Und warum? Weil Hunold sich mit seinem Image als Ferienflieger, als Mittelmeer-Spezialist und Erfinder des Mallorca-Shuttles, das er sich seit 1991 aufgebaut hatte, nicht mehr zufriedengeben konnte. Er sei „besoffen von der eigenen Unfehlbarkeit“ gewesen, gepaart mit der „fehlenden Größe, Fehler rechtzeitig einzugestehen“, zitiert die „Wirtschaftswoche“ einen seiner Nachfolger.

Hunold wollte immer mehr, Air Berlin auf Augenhöhe mit der Lufthansa bringen. Dafür kaufte er groß ein, 2004 eine Beteiligung an der österreichischen Niki Air, zwei Jahre später übernahm er den Städteflieger Deutsche BA, wenig später die LTU. Der einstige Super-Unternehmer aus Düsseldorf, hemdsärmlig und um keinen Spruch verlegen, hielt das für gute Geschäfte. Dabei waren sie der Beginn eines rasanten Sturzflugs, weil es Hunold nie gelang, die Zukäufe in den Konzern zu integrieren. Sehr schnell wachsen, befeuert durch den Börsengang im Jahr 2006, das war sein einziger Antrieb.

Teurer Gemischtwarenladen

Air Berlin, ein teuer Gemischtwarenladen, musste plötzlich alles bedienen: Urlauber und Geschäftsreisende auf der Kurz-, Mittel- und Langstrecke. Die Verwaltung übermäßig teuer und ineffektiv, ein heftiger Streit mit den Gewerkschaften, der damit endete, dass die Piloten von Air Berlin am Ende nach dem teuren LTU-Tarif bezahlt werden mussten, ein ruinöser Preiskampf mit der Lufthansa und anderen Airlines um Marktanteile bei den Geschäftskunden: das Jahrzehnt der Krisen begann.

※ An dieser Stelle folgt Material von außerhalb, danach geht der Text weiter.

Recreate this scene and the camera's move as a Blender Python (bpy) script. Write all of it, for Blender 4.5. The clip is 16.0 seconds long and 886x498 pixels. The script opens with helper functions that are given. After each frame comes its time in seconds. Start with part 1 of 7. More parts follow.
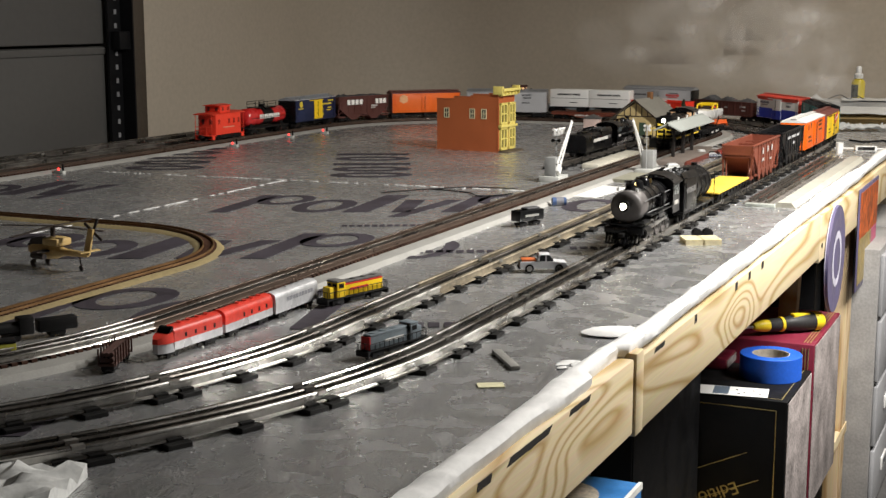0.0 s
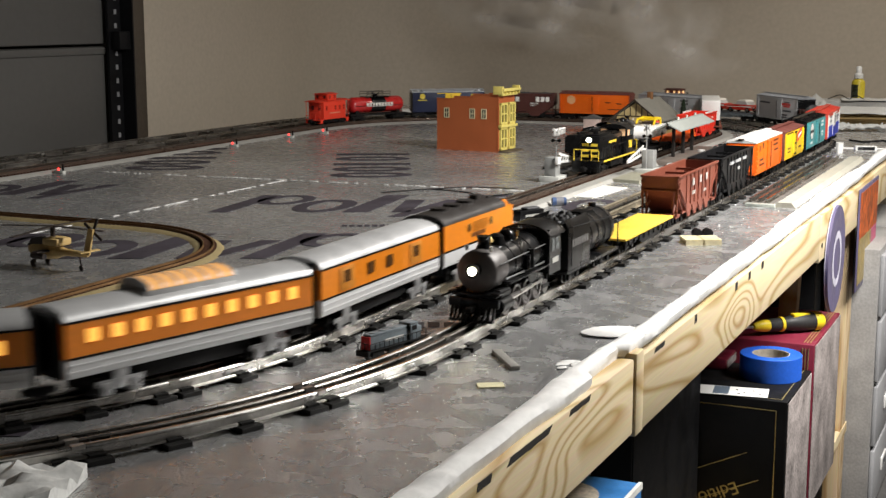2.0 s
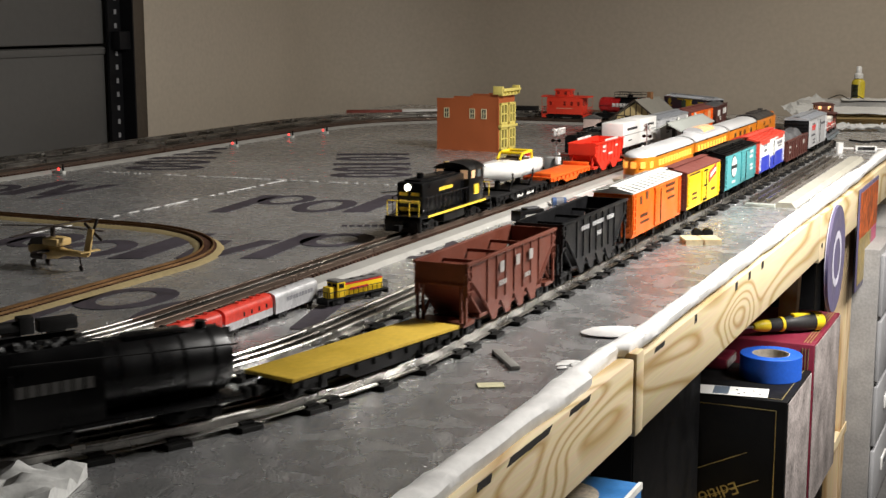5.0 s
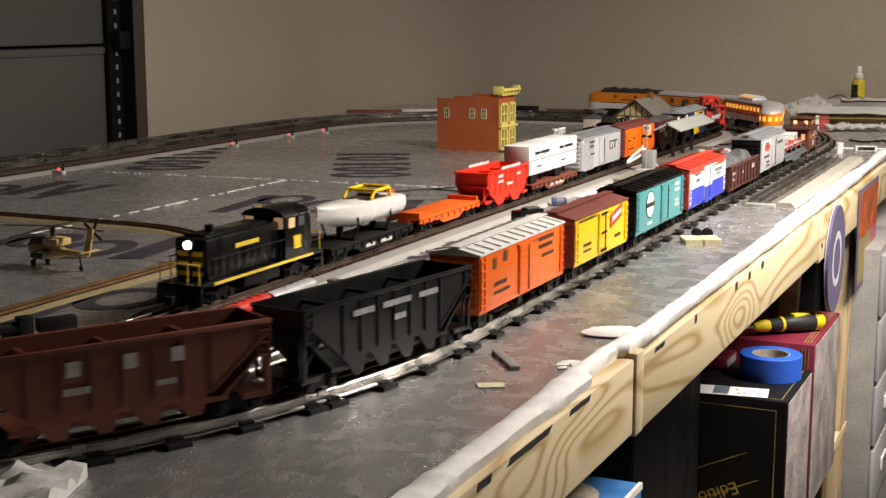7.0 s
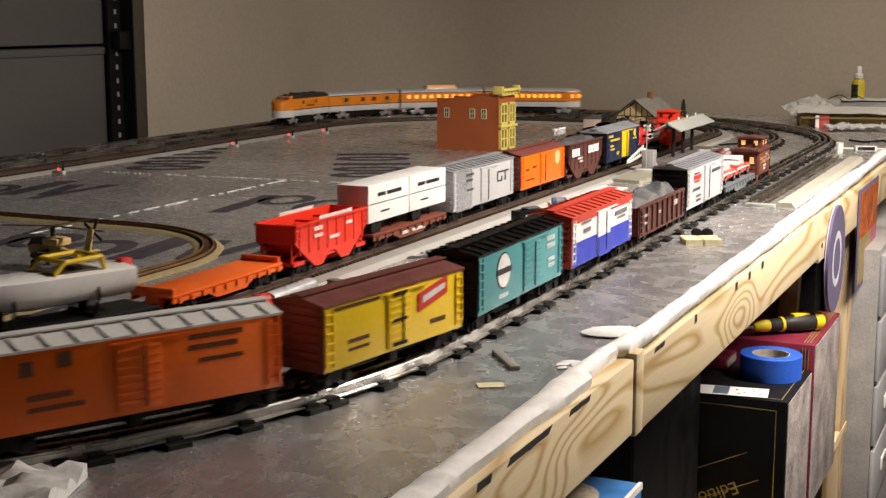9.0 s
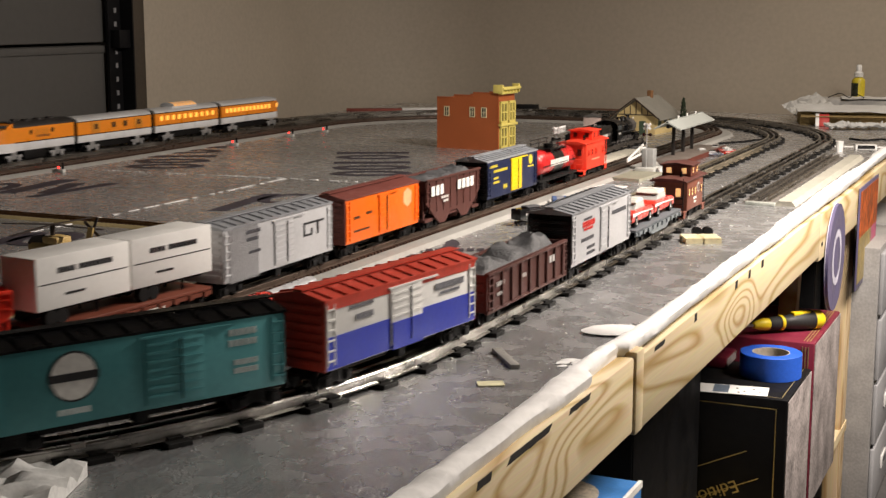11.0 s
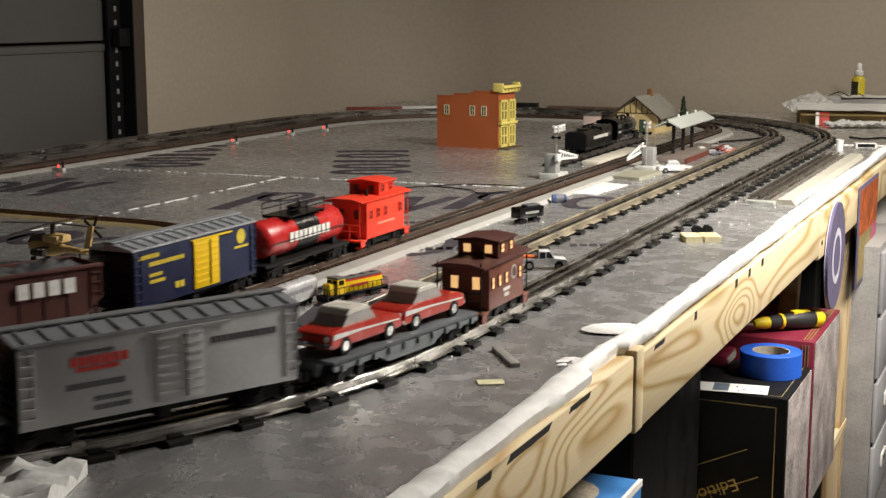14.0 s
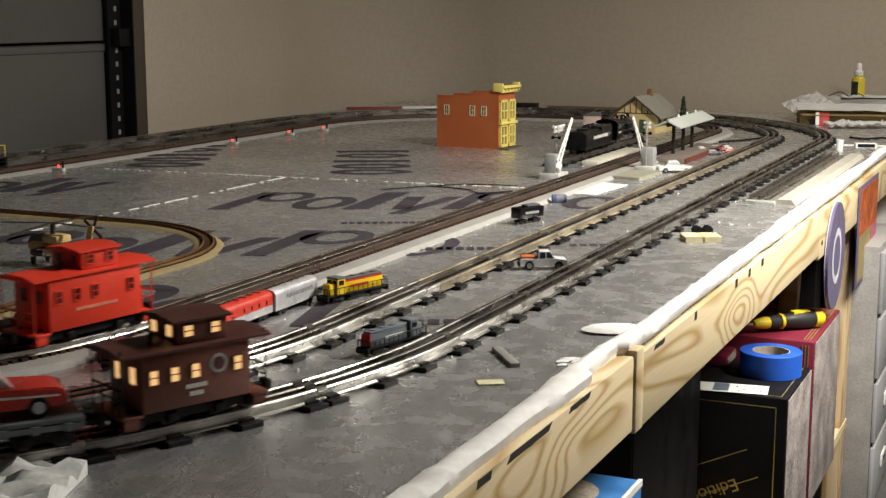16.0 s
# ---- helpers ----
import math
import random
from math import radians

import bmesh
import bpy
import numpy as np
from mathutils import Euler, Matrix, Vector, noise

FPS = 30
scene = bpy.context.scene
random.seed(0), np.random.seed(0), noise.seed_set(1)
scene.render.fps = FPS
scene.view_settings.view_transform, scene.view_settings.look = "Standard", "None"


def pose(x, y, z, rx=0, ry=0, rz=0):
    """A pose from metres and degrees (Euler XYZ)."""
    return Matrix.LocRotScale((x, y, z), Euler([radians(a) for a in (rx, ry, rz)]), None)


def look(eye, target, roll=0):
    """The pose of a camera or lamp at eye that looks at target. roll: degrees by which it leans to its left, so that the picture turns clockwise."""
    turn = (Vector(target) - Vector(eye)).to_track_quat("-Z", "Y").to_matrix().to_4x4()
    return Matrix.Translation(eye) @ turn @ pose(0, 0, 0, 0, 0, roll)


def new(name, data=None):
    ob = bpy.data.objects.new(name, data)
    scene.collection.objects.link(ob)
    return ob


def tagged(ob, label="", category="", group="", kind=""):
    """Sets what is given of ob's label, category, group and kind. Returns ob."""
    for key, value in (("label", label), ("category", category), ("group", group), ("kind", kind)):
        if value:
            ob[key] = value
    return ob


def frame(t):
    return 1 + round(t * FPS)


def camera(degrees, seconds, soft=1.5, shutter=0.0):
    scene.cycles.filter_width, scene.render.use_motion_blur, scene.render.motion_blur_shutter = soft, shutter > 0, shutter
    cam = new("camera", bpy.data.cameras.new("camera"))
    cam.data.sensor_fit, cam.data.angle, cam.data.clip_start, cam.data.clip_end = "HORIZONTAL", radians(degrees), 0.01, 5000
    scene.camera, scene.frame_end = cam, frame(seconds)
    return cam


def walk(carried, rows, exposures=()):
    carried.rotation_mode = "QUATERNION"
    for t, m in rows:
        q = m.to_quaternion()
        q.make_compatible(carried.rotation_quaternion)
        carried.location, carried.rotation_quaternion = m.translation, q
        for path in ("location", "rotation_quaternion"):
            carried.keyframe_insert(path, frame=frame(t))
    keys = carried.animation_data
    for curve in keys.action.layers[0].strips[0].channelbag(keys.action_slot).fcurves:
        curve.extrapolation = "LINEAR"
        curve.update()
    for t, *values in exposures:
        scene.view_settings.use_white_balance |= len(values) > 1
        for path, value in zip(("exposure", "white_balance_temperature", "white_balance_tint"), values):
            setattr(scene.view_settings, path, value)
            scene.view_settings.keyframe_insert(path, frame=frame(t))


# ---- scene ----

2008 landete Hobbyflieger Hunold mit Air Berlin zum ersten Mal in der Verlustzone. Der Chef blieb unverdrossen. Bei der Feier zum 30-jährigen Bestehen im April 2009 mit 2500 Gästen in Berlin versicherte er Bundeskanzlerin Angela Merkel, Air Berlin sei ein „krisengestähltes Unternehmen“, brauche weder Bürgschaften noch Subventionen.

Lizenz zum Geld drucken

Von wegen. Nur einmal noch, im Jahr 2012, gab es einen Gewinn – beflügelt durch den Einstieg der staatlichen arabischen Fluggesellschaft Etihad, der nur ein großes Missverständnis war, weil sich die Scheichs mit der patriarchalischen Art der Selfmade-Ikone nicht anfreunden konnten. Und mit Nachfolger, Ex-Bahnchef Hartmut Mehdorn, schon mal gar nicht.

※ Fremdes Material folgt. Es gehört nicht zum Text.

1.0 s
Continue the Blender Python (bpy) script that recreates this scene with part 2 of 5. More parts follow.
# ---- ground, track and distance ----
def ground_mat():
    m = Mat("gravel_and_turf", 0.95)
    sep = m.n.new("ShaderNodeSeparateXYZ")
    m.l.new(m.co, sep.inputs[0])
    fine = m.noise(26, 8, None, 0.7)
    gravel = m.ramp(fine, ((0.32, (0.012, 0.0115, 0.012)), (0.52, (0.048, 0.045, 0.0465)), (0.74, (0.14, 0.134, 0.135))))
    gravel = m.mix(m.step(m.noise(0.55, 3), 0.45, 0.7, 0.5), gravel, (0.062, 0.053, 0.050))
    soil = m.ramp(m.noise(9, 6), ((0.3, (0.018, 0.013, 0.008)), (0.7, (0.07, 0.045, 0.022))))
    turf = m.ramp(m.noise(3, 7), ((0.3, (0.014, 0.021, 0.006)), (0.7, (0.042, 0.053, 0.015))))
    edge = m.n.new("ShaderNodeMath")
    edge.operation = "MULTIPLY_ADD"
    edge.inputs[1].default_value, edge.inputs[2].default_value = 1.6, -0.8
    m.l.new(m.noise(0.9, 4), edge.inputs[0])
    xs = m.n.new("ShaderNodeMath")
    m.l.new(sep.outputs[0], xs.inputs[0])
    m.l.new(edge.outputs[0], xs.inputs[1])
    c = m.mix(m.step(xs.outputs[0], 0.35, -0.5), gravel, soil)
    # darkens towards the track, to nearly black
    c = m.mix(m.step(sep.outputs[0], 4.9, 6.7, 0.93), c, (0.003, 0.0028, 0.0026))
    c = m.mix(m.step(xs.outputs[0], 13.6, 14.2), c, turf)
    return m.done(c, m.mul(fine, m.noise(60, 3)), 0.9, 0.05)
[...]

Joachim Hunold hat immer aus dem Bauch heraus entschieden. Der ehemalige Roadie bei Tourneen von Marius Müller-Westernhagen und Altstadt-Kellner hat sich vom Gepäck-Verlader am Düsseldorfer Flughafen in den 1980er Jahren bis zum Marketing-Direktor der gesamten LTU-Gruppe hochgearbeitet. Dort schied er 1990 nach einem Streit mit Friedel Neuber, dem Chef des Großaktionärs WestLB, aus – mit einer siebenstelligen Abfindung. Ein Jahr später stieg Hunold bei der amerikanischen Air Berlin mit 7,5 Millionen DM ein. Die Gesellschaft aus dem US-Staat Oregon, ein Relikt aus dem Zweiten Weltkrieg, hatte damals zwei Maschinen für den Berlin-Verkehr. Deutschen Fluglinien war bis zur Wiedervereinigung der Direktflug nach West-Berlin untersagt.

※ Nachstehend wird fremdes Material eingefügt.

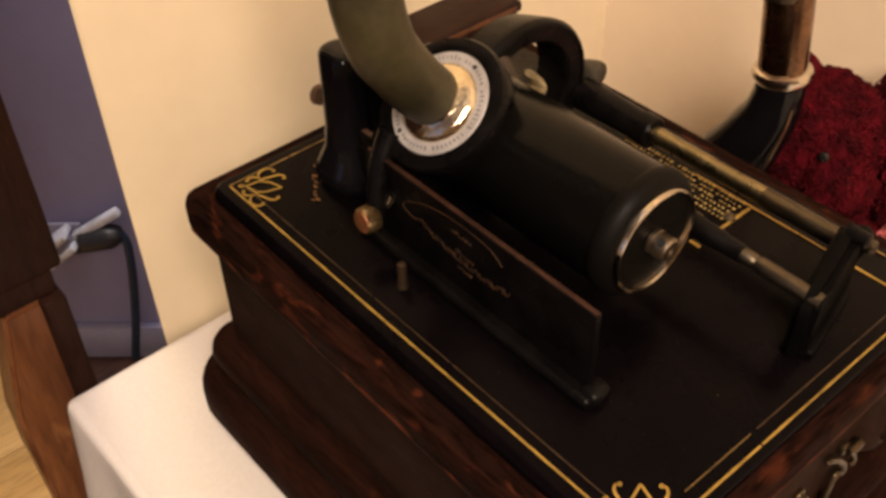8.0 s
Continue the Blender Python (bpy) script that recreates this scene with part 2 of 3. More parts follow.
structure("wall_west", box(-3.2, -3.1, -3.0, 1.2, 0, 2.5), WALL_GREY, "grey painted wall closing the hall")
structure("ceiling", box(-3.2, 3.1, -3.1, 1.3, 2.5, 2.6), CEIL, "white painted ceiling")
hall = pose(-0.83, 0.135, 0, 0, 0, 49)
structure("wall_hall", moved(box(-3.2, 1.4, 0, 0.1, 0, 2.5), hall), WALL_GREY, "grey-blue painted wall of the hall beyond the doorway")
structure("baseboard", moved(box(-3.2, 1.4, -0.014, -0.0005, 0, 0.07, 0.004), hall), TRIM, "grey-white painted baseboard along the hall wall")
pine = structure("floor_pine", box(-1.9, -0.30, -0.9, 0.015, 0.0, 0.012), FLOOR_PINE, "yellow pine floorboards beside the dark cabinet")
for k in range(9):
    b = part("floorboard", box(-1.58 + 0.142 * k, -1.44 + 0.142 * k, -0.88, 0.010, 0.0, 0.018, 0.002), FLOOR_PINE, pine)

# Opening, frame and sill are added out of view round the daylight lamp.
structure("wall_south", joined(box(-3.2, -0.42, -3.1, -3.0, 0, 2.5), box(0.62, 3.1, -3.1, -3.0, 0, 2.5), box(-0.42, 0.62, -3.1, -3.0, 0, 0.92), box(-0.42, 0.62, -3.1, -3.0, 2.08, 2.5)), WALL, "cream painted wall with an opening for the added window")
window = tagged(new("window_1"), "white painted window added out of view behind the viewer", "window", kind="structure")
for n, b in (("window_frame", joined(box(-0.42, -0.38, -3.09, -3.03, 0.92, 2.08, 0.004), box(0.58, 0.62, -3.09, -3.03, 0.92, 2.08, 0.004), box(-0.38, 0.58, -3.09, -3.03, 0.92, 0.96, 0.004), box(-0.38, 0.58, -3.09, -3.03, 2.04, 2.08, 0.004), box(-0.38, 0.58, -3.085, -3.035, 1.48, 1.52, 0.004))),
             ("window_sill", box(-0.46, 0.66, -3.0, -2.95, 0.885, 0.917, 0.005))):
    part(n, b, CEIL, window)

# plugs and cord on the hall wall
plug = thing("wall_plug", (0, 0, 0), "white two-part plug in the grey wall outlet", "plug")
plug.matrix_world = hall @ pose(0.0, -0.002, 0.25)


def bar(x0, z0, x1, z1, thick, deep, y):
    m = Matrix.Translation(((x0 + x1) / 2, y, (z0 + z1) / 2)) @ pose(0, 0, 0, 0, -math.degrees(math.atan2(z1 - z0, x1 - x0)), 0)
    ln = math.hypot(x1 - x0, z1 - z0) / 2
    return moved(box(-ln, ln, -deep / 2, deep / 2, -thick / 2, thick / 2, min(thick, deep) * 0.25), m)


part("outlet_plate", box(-0.030, 0.020, -0.006, 0.0, -0.022, 0.030, 0.002), TRIM, plug, "grey outlet plate")
part("plug_half", bar(-0.034, 0.000, 0.008, 0.034, 0.011, 0.03, -0.026), PLUG_WHITE, plug)
part("plug_half", bar(-0.030, -0.026, 0.016, 0.012, 0.011, 0.03, -0.026), PLUG_WHITE, plug)
part("plug_bridge", bar(-0.024, -0.010, 0.010, 0.022, 0.014, 0.016, -0.020), TRIM, plug)
part("plug_lead", bar(0.014, 0.018, 0.086, 0.064, 0.013, 0.014, -0.018), PLUG_WHITE, plug, "white moulded lead")
cord = thing("power_cord", (0, 0, 0), "black plug with a dark cord hanging to the floor", "cord")
cord.matrix_world = hall @ pose(0.0, -0.002, 0.25)
part("plug_body", joined(lathe([(-0.030, 0.010), (-0.024, 0.017), (0.018, 0.019), (0.034, 0.012), (0.038, 0.006)], (0.048, -0.021, 0.016), (1, 0, 0.25), 16), lathe([(0, 0.006), (0.012, 0.006)], (0.008, -0.021, -0.008), (1, 0, 0.3), 10)), PLUG_BLACK, cord)
part("cable", sweep([(0.080, -0.02, 0.026), (0.086, -0.02, 0.002), (0.080, -0.02, -0.06), (0.062, -0.015, -0.16), (0.044, -0.016, -0.2435)], [0.0065] * 5, 10), CORD, cord)

# dark cabinet on legs beside the table
cab = thing("cabinet", (-0.1195, -0.2825, 0), "dark-stained wooden cabinet on brown wooden legs", "cabinet")
part("body", box(-0.26, 0.0, -0.172, 0.222, 0.814, 1.45, 0.0035), CABINET, cab)
part("bottom_rail", box(-0.256, -0.0034, -0.172, 0.215, 0.794, 0.814, 0.0035), CABINET, cab)
part("hinge", box(0.0, 0.002, 0.176, 0.183, 0.891, 0.907, 0.001), NICKEL_WORN, cab, "small worn metal hinge leaf")
part("front_rail", box(0.0, 0.005, -0.172, 0.172, 0.800, 0.824, 0.002), LEG_WOOD, cab, "brown front rail")
for y in (0.0, -0.344):
    part("leg", slab([(0.179 + y, 0.794), (0.212 + y, 0.794), (0.2154 + y, 0.741), (0.215 + y, 0.56), (0.203 + y, 0), (0.151 + y, 0), (0.164 + y, 0.603), (0.162 + y, 0.670), (0.163 + y, 0.709), (0.168 + y, 0.737)], 0.026, Matrix(((0, 0, 1, -0.029), (1, 0, 0, 0), (0, 1, 0, 0), (0, 0, 0, 1))), 0.003), LEG_WOOD, cab, "brown grained wooden leg")
    # Darker strip along the right side of the leg.
    part("leg_side_strip", box(-0.026, 0.002, 0.201 + y, 0.217 + y, 0.43, 0.794, 0.003), CABINET, cab, "dark strip along the leg's right side")

# ---- table and cloth ----
table = thing("table", (0.25, 0.15, 0), "wooden table hidden under a white cloth", "table")
part("tabletop", box(-0.318, 0.342, -0.235, 0.24, 0.715, 0.744, 0.004), LEG_WOOD, table)
for x in (-0.29, 0.31):
    for y in (-0.21, 0.21):
        part("leg", box(x - 0.02, x + 0.02, y - 0.02, y + 0.02, 0, 0.715, 0.003), LEG_WOOD, table)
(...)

Dieser Einstieg erwies sich schnell als Lizenz zum Geld drucken. Nach dem Fall der Mauer war der Weg frei und Hunold schlug zu, kaufte freie Slots in Schönefeld, Leipzig und Rostock. Seine guten Drähte zu Reiseveranstaltern aus LTU-Zeiten verhalfen Air Berlin zu einem rasanten Wachstum. Gestartet mit zwei Flugzeugen und 150 Mitarbeitern waren es zu Hoch-Zeiten etwa 8300 Beschäftigte und 151 Flieger. Im Sommer 2007 wollte Hunold zusammen mit anderen Managern der Flugbranche gar 50 neue Boeing Dreamliner bestellen.

Jetzt ist Air Berlin am Boden, der Ikarus aus Düsseldorf hockt auf mehr als zwei Millionen wertlosen Aktien und arbeitet für den Frankfurter Mittelstands-Finanzierer Rantum Capital im Bereich Transport und Touristik. „Wir verstehen Unternehmer, weil wir selbst Unternehmer sind.“ Das ist sein Motto – nachzulesen auf der Homepage des Unternehmens.